Along with a cruise line's itineraries, amenities, and cuisine, vacationers soon will be able to research some more somber information on cruise line web sites – allegations of shipboard crimes.
Three cruise ship operators that together control more than 90 percent of industry market share, Carnival Cruise Lines, Royal Caribbean International, and Norwegian Cruise Line, agreed to pull back the curtain that for years has kept onboard crime statistics in the shadows.
Adam Goldstein, Royal's president and CEO, revealed during a Senate commerce committee hearing on July 24 that the three companies will soon begin posting on their respective web sites all allegations of crimes aboard their ships.
Since 2010, the Cruise Vessel Safety & Security Act has required cruise lines to post a link on their websites to a U.S. Coast Guard site where statistics are available on closed cases only.
"Some have taken issue [with that policy] so in the spirit of transparency we will be posting all of the [crime] allegations on our sites regardless of whether they are open or closed," said Goldstein.
In the case of Carnival Corp., which operates Carnival Cruise Lines and nine other cruise brands, each brand will have a link on its website that will take visitors to the Carnival corporate site, where the statistics will reside, a spokeswoman for Carnival explained.
"I think it's good for the cruise lines to do it for people who are interested.

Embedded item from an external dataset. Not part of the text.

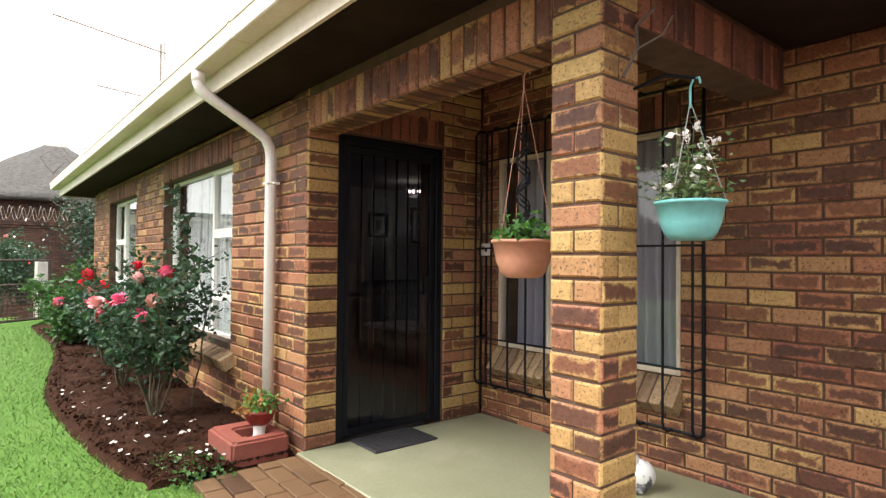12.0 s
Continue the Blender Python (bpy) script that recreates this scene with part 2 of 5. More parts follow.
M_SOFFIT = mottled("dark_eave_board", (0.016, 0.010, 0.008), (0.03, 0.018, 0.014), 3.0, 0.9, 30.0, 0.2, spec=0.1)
M_CEIL = mottled("porch_ceiling_paint", (0.40, 0.38, 0.35), (0.48, 0.455, 0.42), 3.0, 0.8)
M_SLAB = mottled("pale_green_floor_paint", (0.20, 0.205, 0.13), (0.26, 0.26, 0.168), 1.6, 0.42, 45.0, 0.12, dirt=(0.36, 0.33, 0.24))
M_CONC = mottled("weathered_concrete", (0.20, 0.18, 0.15), (0.34, 0.31, 0.27), 5.0, 0.9, 60.0, 0.5)
M_BLACK = mottled("black_enamel", (0.004, 0.005, 0.008), (0.008, 0.009, 0.013), 8.0, 0.48, 60.0, 0.1, spec=0.2)
M_ROOM = mottled("room_plaster", (0.30, 0.29, 0.27), (0.35, 0.33, 0.31), 2.0, 0.9)
M_DARK = mottled("dark_upholstery", (0.012, 0.012, 0.015), (0.03, 0.028, 0.03), 10.0, 0.9)
M_SOIL = mottled("garden_soil", (0.022, 0.0098, 0.0058), (0.052, 0.022, 0.012), 7.0, 0.95, 90.0, 0.9, 0.02, spec=0.08)
M_REDPAINT = mottled("red_oxide_paint", (0.215, 0.026, 0.016), (0.28, 0.04, 0.024), 4.0, 0.55, 50.0, 0.15, spec=0.3, dirt=(0.14, 0.032, 0.022))


def wood_mat(name, lo_stops, hi_stops):
    def build(n, l, p):
        r = piece_random(n, l)
        grain = tex(n, l, 5.0, 8.0, 0.75, space="Position", stretch=(0.9, 6, 16), distort=0.9)
        c = mix(n, l, ramp(n, l, grain, ((0.35, grey(0)), (0.65, grey(1)))), ramp(n, l, r, lo_stops), ramp(n, l, r, hi_stops))
        c = mix(n, l, ramp(n, l, tex(n, l, 3.0, 6.0, 0.7, space="Position"), ((0.47, grey(0)), (0.68, grey(0.7)))), c, (0.095, 0.034, 0.011))
        l.new(c, p.inputs["Base Color"])
        bump(n, l, p, grain, 0.12, 0.004)
    return mat(name, build, 0.36, 0.0, 0.5)


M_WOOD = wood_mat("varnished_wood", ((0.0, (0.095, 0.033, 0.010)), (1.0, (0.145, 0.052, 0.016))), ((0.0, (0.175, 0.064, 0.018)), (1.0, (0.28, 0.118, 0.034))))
# garage door's top row: shade under the eave put into the wood colour
M_WOODSHADED = wood_mat("eave_shaded_wood", ((0.0, (0.062, 0.022, 0.009)), (1.0, (0.085, 0.031, 0.011))), ((0.0, (0.09, 0.034, 0.012)), (1.0, (0.125, 0.05, 0.016))))
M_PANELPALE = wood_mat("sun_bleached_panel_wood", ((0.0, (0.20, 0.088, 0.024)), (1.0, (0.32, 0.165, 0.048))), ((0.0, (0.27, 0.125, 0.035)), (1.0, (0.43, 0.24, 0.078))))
M_GROOVE = wood_mat("dark_groove_wood", ((0.0, (0.05, 0.018, 0.007)), (1.0, (0.07, 0.026, 0.010))), ((0.0, (0.07, 0.026, 0.009)), (1.0, (0.10, 0.038, 0.014))))
M_DOORWOOD = mottled("red_brown_timber", (0.13, 0.032, 0.016), (0.19, 0.05, 0.024), 3.0, 0.45, 30.0, 0.15, stretch=(8, 8, 1))


def glass_build(n, l, p):
    out = n["Material Output"]
    n.remove(p)
    lw, tr, gl, mx = n.new("ShaderNodeLayerWeight"), n.new("ShaderNodeBsdfTransparent"), n.new("ShaderNodeBsdfGlossy"), n.new("ShaderNodeMixShader")
    lw.inputs["Blend"].default_value = 0.5
    tr.inputs["Color"].default_value = (0.96, 0.975, 0.97, 1)
    gl.inputs["Roughness"].default_value = 0.01
    k = math_node(n, l, "POWER", lw.outputs["Facing"], 4.0)
    l.new(math_node(n, l, "ADD", math_node(n, l, "MULTIPLY", k, 0.8), 0.045), mx.inputs[0])
    l.new(tr.outputs[0], mx.inputs[1])
    l.new(gl.outputs[0], mx.inputs[2])
    l.new(mx.outputs[0], out.inputs["Surface"])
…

Most people will not be so concerned that they will want to check it," said cruise agent Marie O'Brien.
"But transparency is always a good thing in the travel industry," added O'Brien, who works for the Acendas travel agency in Mission, Kansas.
The cruise lines said they would begin posting the data on Aug. 1. Royal Caribbean additionally said it would provide crime allegations dating back to the fourth quarter of 2010. It wasn't immediately clear whether Carnival and Norwegian would follow suit.
The policy change was announced one day after the introduction of House and Senate bills that would greatly expand consumer protections for cruise passengers. The bills would, among other things, require a cruise ship to notify the FBI within four hours of an alleged crime, require video surveillance of public areas on cruise ships, simplify cruise contract language, and transfer authority for maintaining the web site of alleged cruise ship crimes from the Coast Guard to the Department of Transportation.
Along with Royal's Goldstein, Carnival Cruise Lines' CEO Gerry Cahill testified at the committee hearing, which was called "Cruise Industry Oversight: Recent Incidents Show Need for Stronger Focus on Consumer Protection."